> Task brief
Exactly reproduce all the records, keeping pictures out of the copy.

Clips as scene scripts
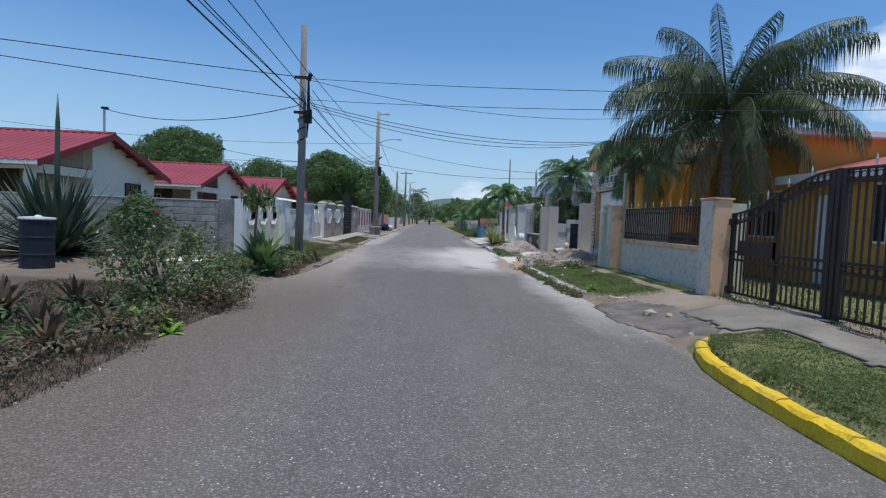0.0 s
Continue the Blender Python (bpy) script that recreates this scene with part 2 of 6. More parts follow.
def blades(xy, z, height, width, rng, lean=0.5):
    n = len(xy)
    a = rng.uniform(0, 2 * math.pi, n)
    h = height * rng.uniform(0.5, 1.4, n)
    w = width * rng.uniform(0.7, 1.3, n)
    dx, dy = np.cos(a), np.sin(a)
    l = lean * rng.uniform(0.1, 1.0, n) * h
    la = rng.uniform(0, 2 * math.pi, n)
    base = np.column_stack([xy, z])
    p0 = base + np.column_stack([dx * w, dy * w, -0.01 + 0 * h])
    p1 = base - np.column_stack([dx * w, dy * w, 0.01 + 0 * h])
    mid = base + np.column_stack([np.cos(la) * l * 0.35, np.sin(la) * l * 0.35, h * 0.6])
    m0, m1 = mid + np.column_stack([dx * w * 0.8, dy * w * 0.8, 0 * h]), mid - np.column_stack([dx * w * 0.8, dy * w * 0.8, 0 * h])
    top = base + np.column_stack([np.cos(la) * l, np.sin(la) * l, h])
    v = np.stack([p0, p1, m1, m0, top], 1).reshape(-1, 3)
    i = np.arange(n)[:, None] * 5
    return v, (i + np.array([[0, 1, 2]])), (i + np.array([[0, 2, 3]])), (i + np.array([[3, 2, 4]]))


def smooth01(a, b, x):
    t = np.clip((x - a) / (b - a), 0, 1)
    return t * t * (3 - 2 * t)


def wobble(x, y, s=1.0, k=0.0):
    """A cheap smooth unevenness between about -1 and 1."""
    return (np.sin(x * 1.7 * s + y * 0.6 * s + k) + np.sin(-x * 0.8 * s + y * 2.3 * s + 1.3 + k) + np.sin(x * 3.9 * s - y * 3.1 * s + 2.1 + k) * 0.6
            + np.sin(x * 7.3 * s + y * 5.9 * s + 0.7 + k) * 0.35) / 2.95

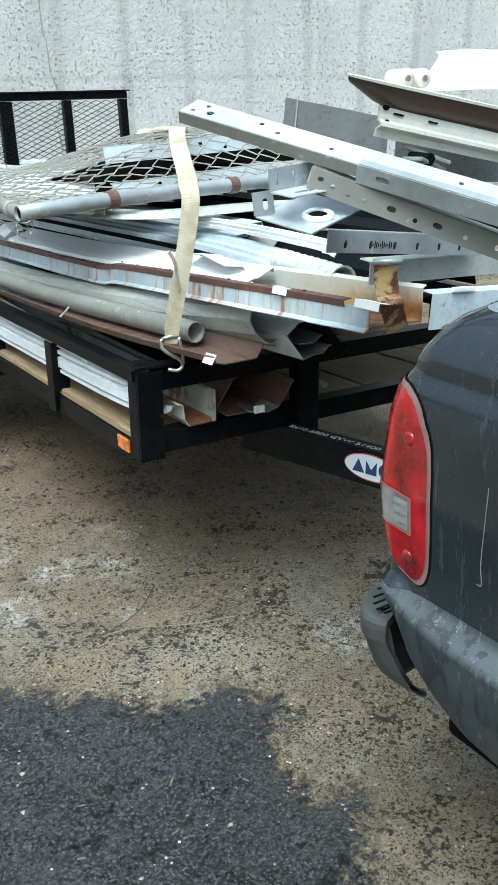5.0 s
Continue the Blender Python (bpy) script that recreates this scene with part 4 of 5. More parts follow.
def corrugated_duct():
    a, b = Vector((0.405, -0.05, 0.945)), Vector((0.378, -0.32, 0.942))
    th = thing("corrugated_duct", "short white corrugated flexible duct", "duct", a + Vector((-0.012, 0, -0.034)), "scrap metal load")
    d = b - a
    bm = bmesh.new()
    n, seg = 20, 56
    fr = frames_of([d * (k / seg) for k in range(seg + 1)])
    rings = []
    for k, (p, s, u) in enumerate(fr):
        r = 0.031 + 0.0035 * math.cos(k * 2 * math.pi / 6.2)
        rings.append([bm.verts.new(p + s * x + u * y) for x, y in circle(r, n)])
    inner = [[bm.verts.new(p + s * x + u * y) for x, y in circle(0.027, n)] for p, s, u in fr[::11]]
    for rr in (rings, inner):
        for r0, r1 in zip(rr, rr[1:]):
            for k in range(n):
                bm.faces.new((r0[k], r0[(k + 1) % n], r1[(k + 1) % n], r1[k]))
    for e in (0, -1):
        for k in range(n):
            bm.faces.new((rings[e][k], rings[e][(k + 1) % n], inner[e][(k + 1) % n], inner[e][k]))
    part("hose", bm, PALE, th, "", True)


def rusty_bracket():
    o = Vector((0.24, -0.60, 0.93))
    th = thing("hook_bracket", "orange rusted hooked strap bracket on the channel end", "bracket", o, "scrap metal load")
    line = [Vector(v) for v in ((-0.012, -0.012, 0.070), (-0.010, -0.010, 0.045), (-0.004, -0.012, 0.010), (-0.004, -0.020, -0.004), (0.012, -0.012, -0.030), (0.034, 0.0, -0.062))]
    part("strap_iron", sheet_run([(-0.021, 0), (0.021, 0)], 0.003, line, (0.5, 0.85, 0.0)), RUSTY_ORANGE, th)
    w = Vector((0.85, -0.5, 0.0))
    part("rolled_end", tube(bmesh.new(), [Vector((-0.010, -0.014, 0.071)) - w * 0.026, Vector((-0.010, -0.014, 0.071)) + w * 0.026], 0.006, 10), GALV, th, "pale rolled top of the bracket", True)
    part("folded_hem", tube(bmesh.new(), [Vector((-0.004, -0.022, -0.003)) - w * 0.022, Vector((-0.004, -0.022, -0.003)) + w * 0.022], 0.005, 8), RUSTY_ORANGE, th, "", True)


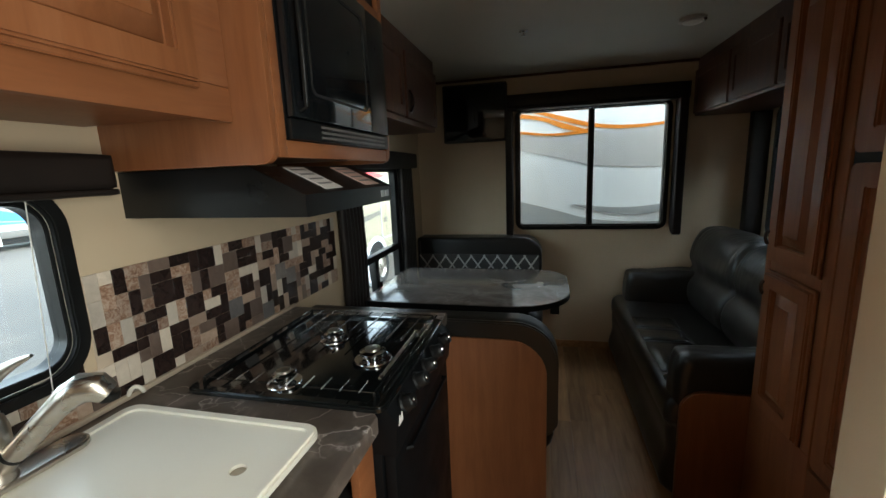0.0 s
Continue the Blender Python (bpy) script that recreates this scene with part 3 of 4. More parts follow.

> Worked answer
0.0 s
Continue the Blender Python (bpy) script that recreates this scene with part 2 of 6. More parts follow.
def blades(xy, z, height, width, rng, lean=0.5):
    n = len(xy)
    a = rng.uniform(0, 2 * math.pi, n)
    h = height * rng.uniform(0.5, 1.4, n)
    w = width * rng.uniform(0.7, 1.3, n)
    dx, dy = np.cos(a), np.sin(a)
    l = lean * rng.uniform(0.1, 1.0, n) * h
    la = rng.uniform(0, 2 * math.pi, n)
    base = np.column_stack([xy, z])
    p0 = base + np.column_stack([dx * w, dy * w, -0.01 + 0 * h])
    p1 = base - np.column_stack([dx * w, dy * w, 0.01 + 0 * h])
    mid = base + np.column_stack([np.cos(la) * l * 0.35, np.sin(la) * l * 0.35, h * 0.6])
    m0, m1 = mid + np.column_stack([dx * w * 0.8, dy * w * 0.8, 0 * h]), mid - np.column_stack([dx * w * 0.8, dy * w * 0.8, 0 * h])
    top = base + np.column_stack([np.cos(la) * l, np.sin(la) * l, h])
    v = np.stack([p0, p1, m1, m0, top], 1).reshape(-1, 3)
    i = np.arange(n)[:, None] * 5
    return v, (i + np.array([[0, 1, 2]])), (i + np.array([[0, 2, 3]])), (i + np.array([[3, 2, 4]]))


def smooth01(a, b, x):
    t = np.clip((x - a) / (b - a), 0, 1)
    return t * t * (3 - 2 * t)


def wobble(x, y, s=1.0, k=0.0):
    """A cheap smooth unevenness between about -1 and 1."""
    return (np.sin(x * 1.7 * s + y * 0.6 * s + k) + np.sin(-x * 0.8 * s + y * 2.3 * s + 1.3 + k) + np.sin(x * 3.9 * s - y * 3.1 * s + 2.1 + k) * 0.6
            + np.sin(x * 7.3 * s + y * 5.9 * s + 0.7 + k) * 0.35) / 2.95

5.0 s
Continue the Blender Python (bpy) script that recreates this scene with part 4 of 5. More parts follow.
def corrugated_duct():
    a, b = Vector((0.405, -0.05, 0.945)), Vector((0.378, -0.32, 0.942))
    th = thing("corrugated_duct", "short white corrugated flexible duct", "duct", a + Vector((-0.012, 0, -0.034)), "scrap metal load")
    d = b - a
    bm = bmesh.new()
    n, seg = 20, 56
    fr = frames_of([d * (k / seg) for k in range(seg + 1)])
    rings = []
    for k, (p, s, u) in enumerate(fr):
        r = 0.031 + 0.0035 * math.cos(k * 2 * math.pi / 6.2)
        rings.append([bm.verts.new(p + s * x + u * y) for x, y in circle(r, n)])
    inner = [[bm.verts.new(p + s * x + u * y) for x, y in circle(0.027, n)] for p, s, u in fr[::11]]
    for rr in (rings, inner):
        for r0, r1 in zip(rr, rr[1:]):
            for k in range(n):
                bm.faces.new((r0[k], r0[(k + 1) % n], r1[(k + 1) % n], r1[k]))
    for e in (0, -1):
        for k in range(n):
            bm.faces.new((rings[e][k], rings[e][(k + 1) % n], inner[e][(k + 1) % n], inner[e][k]))
    part("hose", bm, PALE, th, "", True)


def rusty_bracket():
    o = Vector((0.24, -0.60, 0.93))
    th = thing("hook_bracket", "orange rusted hooked strap bracket on the channel end", "bracket", o, "scrap metal load")
    line = [Vector(v) for v in ((-0.012, -0.012, 0.070), (-0.010, -0.010, 0.045), (-0.004, -0.012, 0.010), (-0.004, -0.020, -0.004), (0.012, -0.012, -0.030), (0.034, 0.0, -0.062))]
    part("strap_iron", sheet_run([(-0.021, 0), (0.021, 0)], 0.003, line, (0.5, 0.85, 0.0)), RUSTY_ORANGE, th)
    w = Vector((0.85, -0.5, 0.0))
    part("rolled_end", tube(bmesh.new(), [Vector((-0.010, -0.014, 0.071)) - w * 0.026, Vector((-0.010, -0.014, 0.071)) + w * 0.026], 0.006, 10), GALV, th, "pale rolled top of the bracket", True)
    part("folded_hem", tube(bmesh.new(), [Vector((-0.004, -0.022, -0.003)) - w * 0.022, Vector((-0.004, -0.022, -0.003)) + w * 0.022], 0.005, 8), RUSTY_ORANGE, th, "", True)


0.0 s
Continue the Blender Python (bpy) script that recreates this scene with part 3 of 4. More parts follow.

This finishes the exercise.